According to Lebrecht:

Instead of politicians and media projecting an image of serious music as elitist and expensive, in France they present it as both aspirational and enjoyable – a good way to spend an evening and an environment where young people are likely to meet people they like.

That is definitely not the picture I get from a majority of US opera companies and orchestras.  Orchestral concerts and opera are too often marketed here as events of lavishness and the subliminal message I get is, “unless you have the money to be here, don’t come.”

Something I wish would change in the US, as I see it has in France, is standard concert dress code.  Can we please get rid of the tuxedo and black dress getup?  Seriously.  Not only does it give an heir of extreme formality, it is also very uncomfortable.  At this point I feel it is a matter of tradition, for traditions sake.  That is a stifling attitude to have, and one that prevents serious progressive change from occuring.

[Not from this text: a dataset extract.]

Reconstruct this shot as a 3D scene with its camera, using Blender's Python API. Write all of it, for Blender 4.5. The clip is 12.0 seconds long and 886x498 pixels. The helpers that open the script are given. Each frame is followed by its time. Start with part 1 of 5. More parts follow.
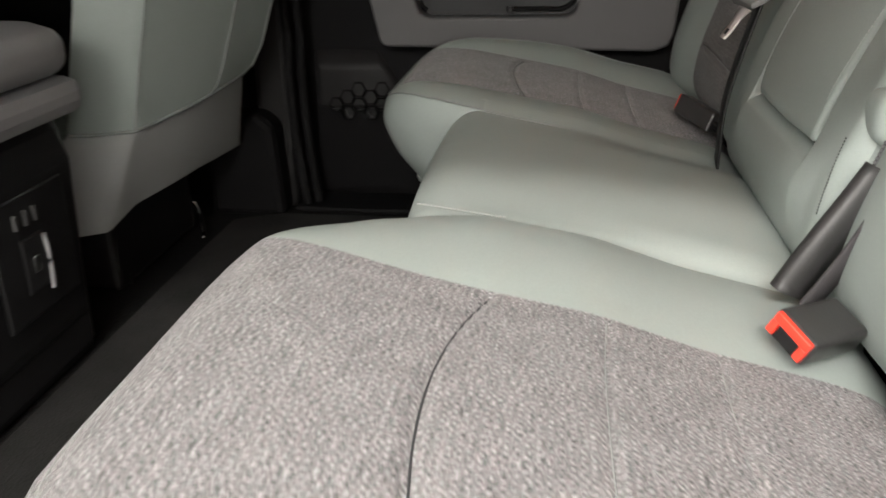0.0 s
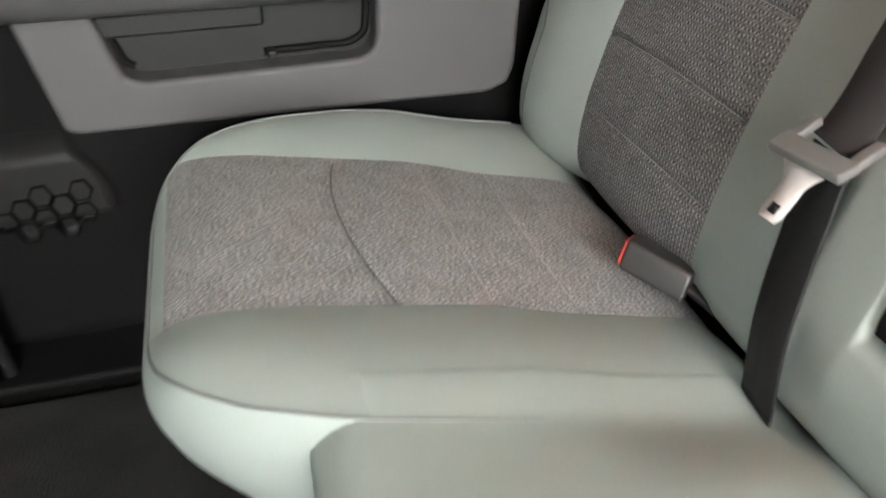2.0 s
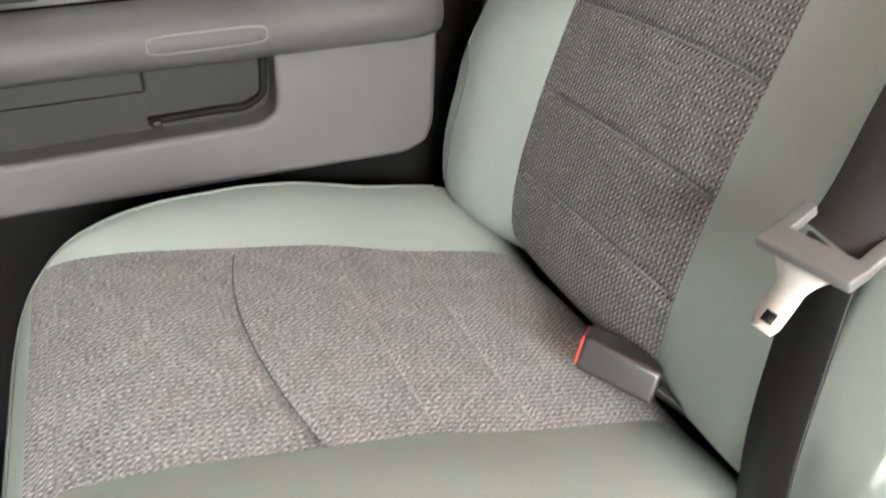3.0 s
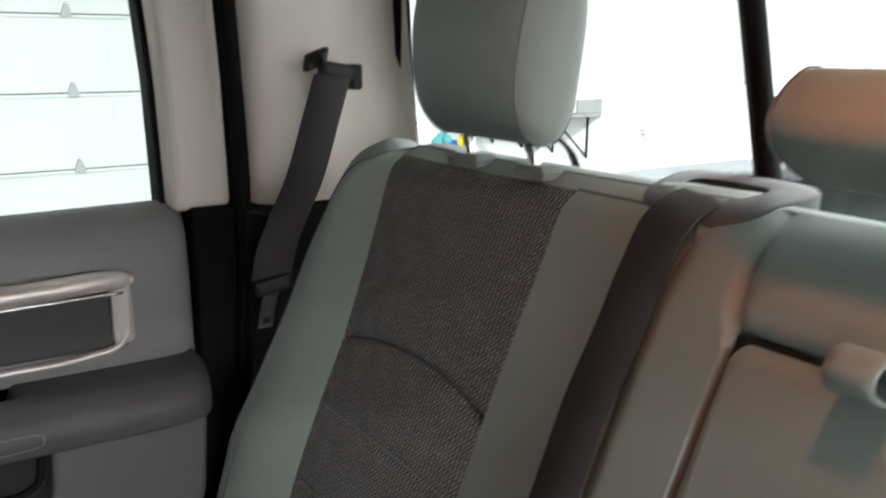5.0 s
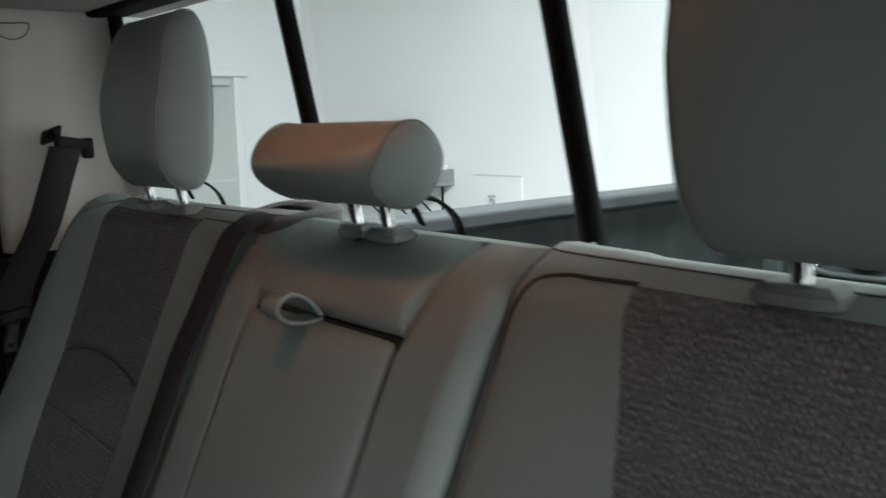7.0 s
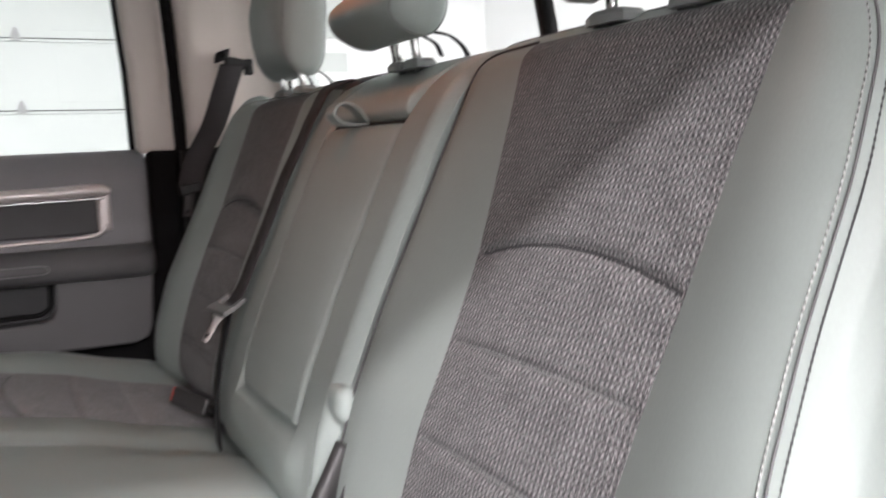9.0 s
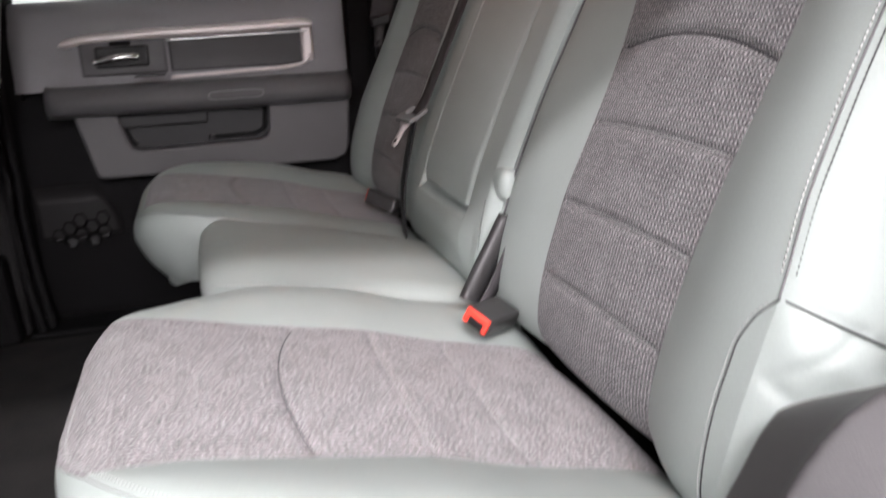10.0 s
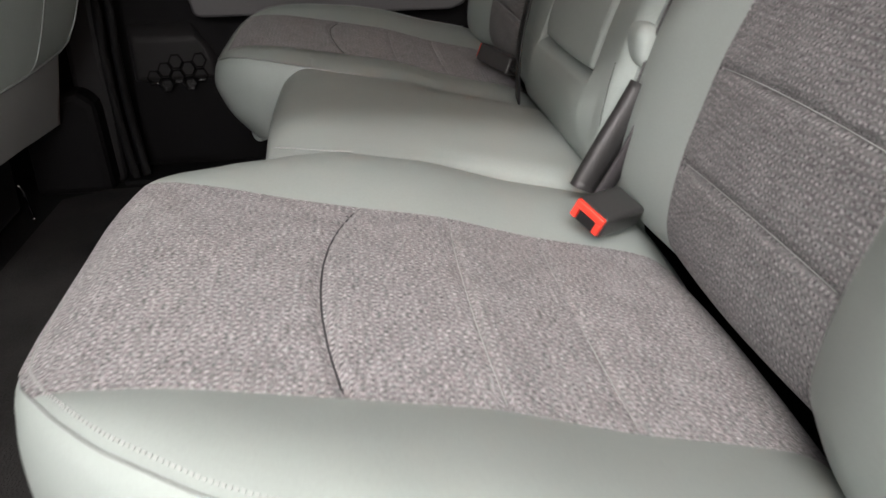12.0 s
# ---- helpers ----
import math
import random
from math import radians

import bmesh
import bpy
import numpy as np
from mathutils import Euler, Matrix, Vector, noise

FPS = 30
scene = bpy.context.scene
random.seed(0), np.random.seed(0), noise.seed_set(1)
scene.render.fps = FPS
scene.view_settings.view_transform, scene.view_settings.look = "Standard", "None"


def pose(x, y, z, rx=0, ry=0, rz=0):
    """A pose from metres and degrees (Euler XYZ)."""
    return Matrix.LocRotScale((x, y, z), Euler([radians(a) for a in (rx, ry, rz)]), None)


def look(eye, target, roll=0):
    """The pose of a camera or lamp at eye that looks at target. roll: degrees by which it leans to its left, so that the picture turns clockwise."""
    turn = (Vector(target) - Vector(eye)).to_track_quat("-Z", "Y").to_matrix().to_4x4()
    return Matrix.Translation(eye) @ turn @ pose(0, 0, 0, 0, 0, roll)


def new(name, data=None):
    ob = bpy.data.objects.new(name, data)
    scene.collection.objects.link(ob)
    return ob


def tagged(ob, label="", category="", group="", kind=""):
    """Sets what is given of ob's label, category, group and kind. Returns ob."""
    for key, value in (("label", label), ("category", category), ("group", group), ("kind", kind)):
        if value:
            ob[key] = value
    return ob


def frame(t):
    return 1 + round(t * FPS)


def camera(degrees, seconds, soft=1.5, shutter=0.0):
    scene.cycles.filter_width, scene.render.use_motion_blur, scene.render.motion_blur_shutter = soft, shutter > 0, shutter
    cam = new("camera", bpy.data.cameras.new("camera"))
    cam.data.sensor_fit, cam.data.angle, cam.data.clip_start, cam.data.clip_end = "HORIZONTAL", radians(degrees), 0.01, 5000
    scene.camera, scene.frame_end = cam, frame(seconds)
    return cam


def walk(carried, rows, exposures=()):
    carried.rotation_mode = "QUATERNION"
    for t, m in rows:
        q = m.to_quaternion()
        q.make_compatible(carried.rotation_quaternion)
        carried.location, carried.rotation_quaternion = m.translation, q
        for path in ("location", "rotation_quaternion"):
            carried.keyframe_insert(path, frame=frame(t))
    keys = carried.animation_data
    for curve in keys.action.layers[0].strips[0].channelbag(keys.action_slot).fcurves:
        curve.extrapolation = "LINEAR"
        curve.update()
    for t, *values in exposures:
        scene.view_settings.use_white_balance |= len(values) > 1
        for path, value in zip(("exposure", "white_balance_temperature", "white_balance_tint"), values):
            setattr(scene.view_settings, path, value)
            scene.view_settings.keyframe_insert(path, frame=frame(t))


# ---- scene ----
cam = camera(54.5, 12.0, shutter=0.5)
PATH = [
    (0, (0.0057, 0.0015, 0.6463), (-0.2371, 1.8388, -0.1058), -0.61),
    (0.5, (-0.0555, 0.1350, 0.6593), (-0.0991, 1.9611, -0.1552), -0.10),
    (1, (-0.1123, 0.2860, 0.7081), (0.0349, 2.0673, -0.1893), -0.44),
    (1.5, (-0.1368, 0.4575, 0.7431), (0.1523, 2.1841, -0.2240), -0.68),
    (2, (-0.1326, 0.6211, 0.7700), (0.2887, 2.2927, -0.2441), -1.34),
    (2.5, (-0.1255, 0.7304, 0.7629), (0.4213, 2.3749, -0.2353), -1.42),
    (2.7, (-0.1179, 0.7485, 0.7634), (0.4612, 2.3777, -0.2417), -1.41),
    (4.3, (-0.0677, 0.7075, 0.8891), (0.8366, 2.3921, 0.3025), -0.42),
    (4.5, (-0.0880, 0.6955, 0.9155), (0.8988, 2.3482, 0.3723), 0.48),
    (5, (-0.0824, 0.6375, 0.9660), (0.9981, 2.2550, 0.5008), 0.32),
    (5.5, (-0.0887, 0.5528, 0.9862), (1.0902, 2.1305, 0.6385), 0.32),
    (6, (-0.0759, 0.4520, 0.9816), (1.1567, 1.9962, 0.6718), -0.58),
    (6.5, (-0.0518, 0.3248, 0.9793), (1.2229, 1.8347, 0.6705), -1.09),
    (7, (-0.0278, 0.2206, 0.9518), (1.2591, 1.7229, 0.6569), -1.55),
    (7.2, (-0.0176, 0.1777, 0.9416), (1.2638, 1.6841, 0.6437), -2.07),
    (8.8, (-0.0365, -0.1029, 0.7710), (0.9590, 1.6173, 0.5474), -1.82),
    (9, (-0.0452, -0.1371, 0.7502), (0.8713, 1.6245, 0.5123), -2.14),
    (9.5, (-0.0729, -0.2154, 0.7174), (0.6256, 1.6193, 0.3355), -2.40),
    (10, (-0.0903, -0.3061, 0.7029), (0.4049, 1.5558, 0.1662), -2.93),
    (10.5, (-0.0790, -0.3654, 0.6922), (0.2695, 1.4783, 0.0001), -2.98),
    (11, (-0.0651, -0.3401, 0.6956), (0.2042, 1.4869, -0.0720), -1.89),
    (11.5, (-0.0413, -0.2477, 0.6710), (0.1765, 1.5711, -0.1319), -1.71),
    (12, (-0.0267, -0.1331, 0.6573), (0.1574, 1.6807, -0.1651), -1.58),
]
walk(cam, [(t, look(eye, target, roll)) for t, eye, target, roll in PATH],
     exposures=[(0, 0.35, 6900, 12), (1.0, 0.95, 6550, 12), (1.5, 1.5, 6560, 10), (2.0, 1.80, 6600, 9), (2.7, 2.42, 6700, 8), (4.3, 1.62, 6450, 13), (5.0, 0.52, 6350, 10), (5.5, -0.14, 6250, 9), (6.0, -0.50, 6170, 12), (6.5, -0.70, 6070, 10), (7.2, -0.72, 6120, 7), (8.8, 0.38, 6520, 20), (9.5, 0.36, 6500, 20), (10.0, 0.46, 6500, 22), (10.5, 0.12, 6600, 24), (11.5, -0.05, 6700, 18.5), (12, 0.02, 6750, 17)])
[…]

 Why should we, as Americans, take this same attitude the French are taking towards their culture?  Although there are many reasons of varying significance, the main reason I believe has to do with the creation of a more stable and culturally healthy society.  The classical arts require both those creating it and those consuming it to be intellectually involved.  This is not a passive form of entertainment.  Listening, (notice i didn’t say hearing), reading, drawing, painting, sculpting, playing an instrument, singing, these are all activities that require patience and keen attention to detail.   Patience, creativity and an attention to detail, are dispositions I believe no one would argue against promoting.  Hence, society as a whole benefits.

I was very pleased to hear about the additional $15 million slated for the NEA this week.  Again, it feels like drops in the bucket, but I guess its better than nothing.  Maybe president Obama should take a lesson from the French in this case and use a little bit of his touted political capital on the arts.  We sure could use it.